Transcribe the listing in full, excluding any pictures.

Data:
— START —
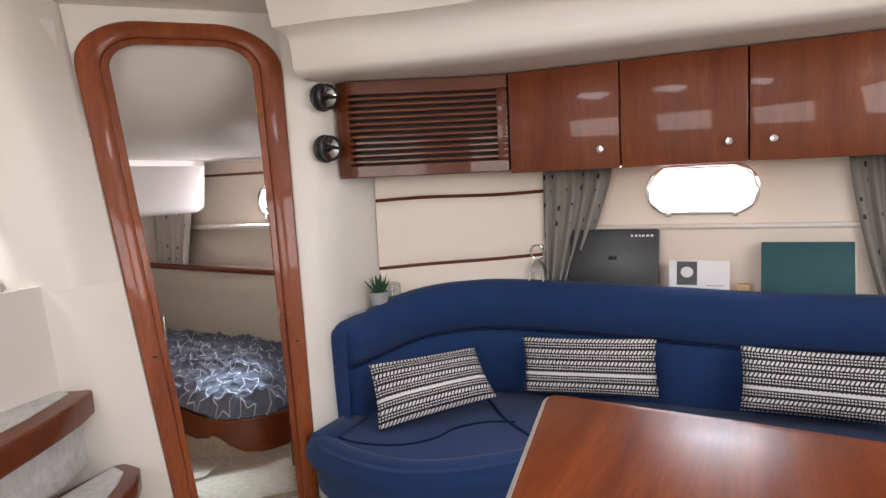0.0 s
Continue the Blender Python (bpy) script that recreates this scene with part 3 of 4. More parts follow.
def duvet():
    rows, uvs = [], []
    nu, nv = 120, 190
    y_end = FOOT_C[1] - FOOT_R + 0.035
    for j in range(nv + 1):
        y = -0.26 + (y_end + 0.26) * j / nv
        x_in = foot_edge(y, 0.012)
        x_out = 0.985
        row, ur = [], []
        for i in range(nu + 1):
            t = i / nu
            x = x_in + (x_out - x_in) * t
            d = min(x - x_in, (y - y_end) * 1.2 + 0.0)
            if y < FOOT_C[1]:
                d = min(d, max(0.0, FOOT_R - 0.02 - math.hypot(x - FOOT_C[0], y - FOOT_C[1])) if x < FOOT_C[0] else d)
            d = max(d, 0.0)
            up = 1 - math.exp(-d / 0.03)
            ze = rail_top(y) + 0.012
            run = min(1.0, d / 0.78) if y > FOOT_C[1] else min(1.0, d / 0.62)
            hump = ze + 0.035 * (1 - math.exp(-d / 0.025)) + (0.43 - ze) * (1 - math.exp(-d / 0.34))
            hump -= 0.055 * max(0.0, (x - 0.80) / 0.18) ** 2
            z = hump
            z += 0.020 * (ridged(x * 5 + y * 2.0, y * 2.4, 3.1) ** 2 - 0.5) * up
            z += 0.022 * max(0.0, ridged(x * 6 + y * 6, y * 2.5 - x * 3, 6.3)) ** 4 * up
            z += 0.024 * noise.noise(Vector((x * 3.2, y * 2.2, 7.0))) * up
            puck = math.exp(-d / 0.20)
            z += 0.020 * puck * up * noise.noise(Vector((x * 5.0 + y, y * 19.0, 1.7)))
            z += 0.020 * max(0.0, ridged(x * 9 - y * 4, y * 6 + x * 2, 9.2)) ** 5 * up
            z += 0.013 * max(0.0, ridged(x * 13 + y * 7, y * 10 - x * 6, 2.2)) ** 6 * up
            z += 0.026 * math.exp(-d / 0.26) * up * max(0.0, ridged((y - x * 0.7) * 8, (x + y) * 1.6, 4.0)) ** 2
            calm = 1 - 0.75 * math.exp(-((x - 0.36) ** 2 + (y + 1.58) ** 2) / 0.03)
            z = hump + (z - hump) * calm
            foot = math.exp(-((y + 1.76) / 0.17) ** 2)
            z += 0.024 * foot * up * noise.noise(Vector((x * 16.0, y * 6.0, 4.4)))
            wav = 0.012 * noise.noise(Vector((0.0, y * 14.0, 2.0))) * (1 - t) ** 3
            row.append((x + wav, y, z))
            ur.append((y + 0.01 * noise.noise(Vector((x * 4, y * 4, 0))), x + 0.012 * noise.noise(Vector((x * 5, y * 5, 5)))))
        rows.append(row)
        uvs.append(ur)
    return cloth("duvet", rows, M["stars_grey"], "crumpled grey duvet printed with white outlined stars", "duvet", uvs, 0.012)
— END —
Answer below:
0.0 s
Continue the Blender Python (bpy) script that recreates this scene with part 3 of 4. More parts follow.
def duvet():
    rows, uvs = [], []
    nu, nv = 120, 190
    y_end = FOOT_C[1] - FOOT_R + 0.035
    for j in range(nv + 1):
        y = -0.26 + (y_end + 0.26) * j / nv
        x_in = foot_edge(y, 0.012)
        x_out = 0.985
        row, ur = [], []
        for i in range(nu + 1):
            t = i / nu
            x = x_in + (x_out - x_in) * t
            d = min(x - x_in, (y - y_end) * 1.2 + 0.0)
            if y < FOOT_C[1]:
                d = min(d, max(0.0, FOOT_R - 0.02 - math.hypot(x - FOOT_C[0], y - FOOT_C[1])) if x < FOOT_C[0] else d)
            d = max(d, 0.0)
            up = 1 - math.exp(-d / 0.03)
            ze = rail_top(y) + 0.012
            run = min(1.0, d / 0.78) if y > FOOT_C[1] else min(1.0, d / 0.62)
            hump = ze + 0.035 * (1 - math.exp(-d / 0.025)) + (0.43 - ze) * (1 - math.exp(-d / 0.34))
            hump -= 0.055 * max(0.0, (x - 0.80) / 0.18) ** 2
            z = hump
            z += 0.020 * (ridged(x * 5 + y * 2.0, y * 2.4, 3.1) ** 2 - 0.5) * up
            z += 0.022 * max(0.0, ridged(x * 6 + y * 6, y * 2.5 - x * 3, 6.3)) ** 4 * up
            z += 0.024 * noise.noise(Vector((x * 3.2, y * 2.2, 7.0))) * up
            puck = math.exp(-d / 0.20)
            z += 0.020 * puck * up * noise.noise(Vector((x * 5.0 + y, y * 19.0, 1.7)))
            z += 0.020 * max(0.0, ridged(x * 9 - y * 4, y * 6 + x * 2, 9.2)) ** 5 * up
            z += 0.013 * max(0.0, ridged(x * 13 + y * 7, y * 10 - x * 6, 2.2)) ** 6 * up
            z += 0.026 * math.exp(-d / 0.26) * up * max(0.0, ridged((y - x * 0.7) * 8, (x + y) * 1.6, 4.0)) ** 2
            calm = 1 - 0.75 * math.exp(-((x - 0.36) ** 2 + (y + 1.58) ** 2) / 0.03)
            z = hump + (z - hump) * calm
            foot = math.exp(-((y + 1.76) / 0.17) ** 2)
            z += 0.024 * foot * up * noise.noise(Vector((x * 16.0, y * 6.0, 4.4)))
            wav = 0.012 * noise.noise(Vector((0.0, y * 14.0, 2.0))) * (1 - t) ** 3
            row.append((x + wav, y, z))
            ur.append((y + 0.01 * noise.noise(Vector((x * 4, y * 4, 0))), x + 0.012 * noise.noise(Vector((x * 5, y * 5, 5)))))
        rows.append(row)
        uvs.append(ur)
    return cloth("duvet", rows, M["stars_grey"], "crumpled grey duvet printed with white outlined stars", "duvet", uvs, 0.012)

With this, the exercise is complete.